This composite image shows a beautiful X-ray and optical view of Cassiopeia A (Cas A), a supernova remnant located in our Galaxy about 11,000 light years away. These are the remains of a massive star that exploded about 330 years ago, as measured in Earth's time frame. X-rays from Chandra are shown in red, green and blue along with optical data from Hubble in gold.
At the center of the image is a neutron star, an ultra-dense star created by the supernova. Ten years of observations with Chandra have revealed a 4% decline in the temperature of this neutron star, an unexpectedly rapid cooling. Two new papers by independent research teams show that this cooling is likely caused by a neutron superfluid forming in its central regions, the first direct evidence for this bizarre state of matter in the core of a neutron star.

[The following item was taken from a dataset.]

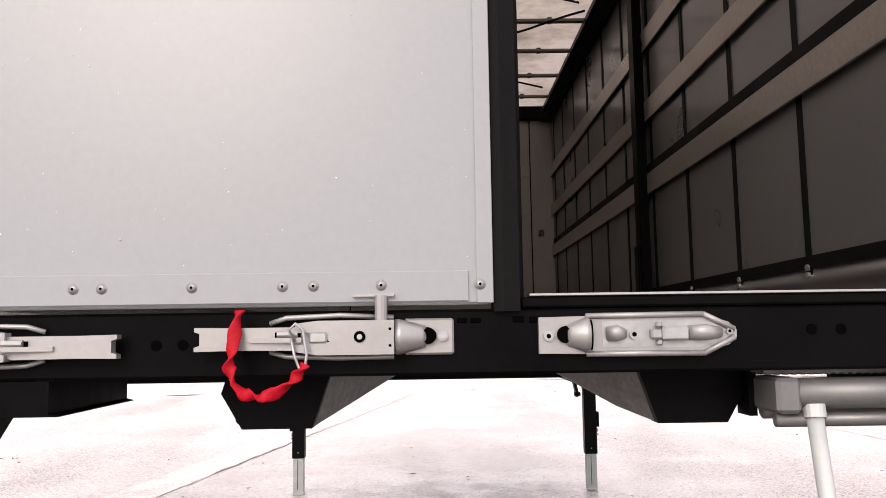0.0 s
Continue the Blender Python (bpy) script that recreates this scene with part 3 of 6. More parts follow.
def ground_litter():
    """Small dead leaves, twigs and grit lying on the asphalt."""
    rng = random.Random(77)
    v, f = [], []
    for _ in range(420):
        x, y = rng.uniform(-14, 16), rng.uniform(-5, 26)
        z, a, r = land_z(x, y) + 0.006, rng.uniform(0, 6.28), rng.uniform(0.006, 0.022)
        i = len(v)
        k = 3.0 if rng.random() < 0.25 else 1.0
        for j in range(5):
            t = a + j * 1.2566
            px, py = r * k * math.cos(j * 1.2566), r * 0.6 * math.sin(j * 1.2566)
            v.append((x + px * math.cos(a) - py * math.sin(a), y + px * math.sin(a) + py * math.cos(a), z + rng.uniform(0.0, 0.5) * r))
        v.append((x, y, z - 0.004))
        f.append((i, i + 1, i + 2, i + 3, i + 4))
        for j in range(5):
            f.append((i + 5, i + (j + 1) % 5, i + j))
    me = bpy.data.meshes.new("ground_litter")
    me.from_pydata(v, [], f)
    me.materials.append(M["bark"])
    tagged(new("ground_litter", me), "small dark leaves, twigs and grit on the asphalt", "litter", kind="stuff")


ground_litter()


# ---------------------------------------------------------------- the swap body
W, LEN, TOP, FLOOR = 1.275, 7.45, 4.12, 1.565
body = thing("swap_body", "silver-grey curtain-sided swap body on black legs, one door open", "swap body")


def rear_frame():
    bm = B()
    box(bm, -1.262, 1.262, 0.0, 0.10, 1.462, 1.560, 0.004)
    part("rear_sill", bm, M["black"], body, "black steel rear sill beam")
    bm = B()
    box(bm, 0.05, 1.20, -0.004, 0.14, 1.561, 1.578, 0.003)
    part("threshold", bm, M["black"], body)
    bm = B()
    box(bm, 0.062, 1.20, -0.0065, 0.012, 1.5785, 1.5825, 0.0008)
    part("threshold_edge", bm, M["alu"], body, "thin bright metal threshold edge")
    for s in (-1, 1):
        bm = B()
        prism(bm, [(s * 1.258, 1.461), (s * 0.66, 1.461), (s * 0.66, 1.445), (s * 0.66, 1.412), (s * 0.645, 1.408), (s * 1.258, 1.408)], 'y', 0.004, 0.30)
        part("corner_bracket", bm, M["black"], body)
        # bumper block: a rounded aluminium box with two bores
        bm = B()
        x0, x1 = (s * 1.235, s * 1.045) if s < 0 else (1.062, 1.252)
        box(bm, min(x0, x1), max(x0, x1), -0.075, -0.002, 1.436, 1.533, 0.009, 2)
        blk = part("bumper_block", bm, M["alu"], body, "satin aluminium bumper block")
        # flat dark faces stand in for the shade inside the hollow ends
        bm = B()
        xe = -1.2355 if s < 0 else 1.2525
        box(bm, xe - 0.0015, xe + 0.0015, -0.066, -0.012, 1.447, 1.522, 0.001)
        part("hollow_end_face", bm, M["hole"], blk, "dark face painted for the shaded hollow end")
        bm = B()
        xe = -1.0445 if s < 0 else 1.0615
        box(bm, xe - 0.0015, xe + 0.0015, -0.066, -0.012, 1.447, 1.522, 0.001)
        part("hollow_end_face", bm, M["hole"], blk, "dark face painted for the shaded hollow end")
        for cx in (0.30, 0.67):
            bm = B()
            px = min(x0, x1) + 0.19 * cx + (0.008 if s < 0 else 0.0)
            cyl(bm, (px, -0.0765, 1.484), (px, -0.07, 1.484), 0.0175, seg=20)
            part("bore", bm, M["bore"], blk)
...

The inset shows an artist's impression of the neutron star at the center of Cas A. The different colored layers in the cutout region show the crust (orange), the core (red), where densities are much higher, and the part of the core where the neutrons are thought to be in a superfluid state (inner red ball). The blue rays emanating from the center of the star represent the copious numbers of neutrinos -- nearly massless, weakly interacting particles -- that are created as the core temperature falls below a critical level and a neutron superfluid is formed, a process that began about 100 years ago as observed from Earth. These neutrinos escape from the star, taking energy with them and causing the star to cool much more rapidly.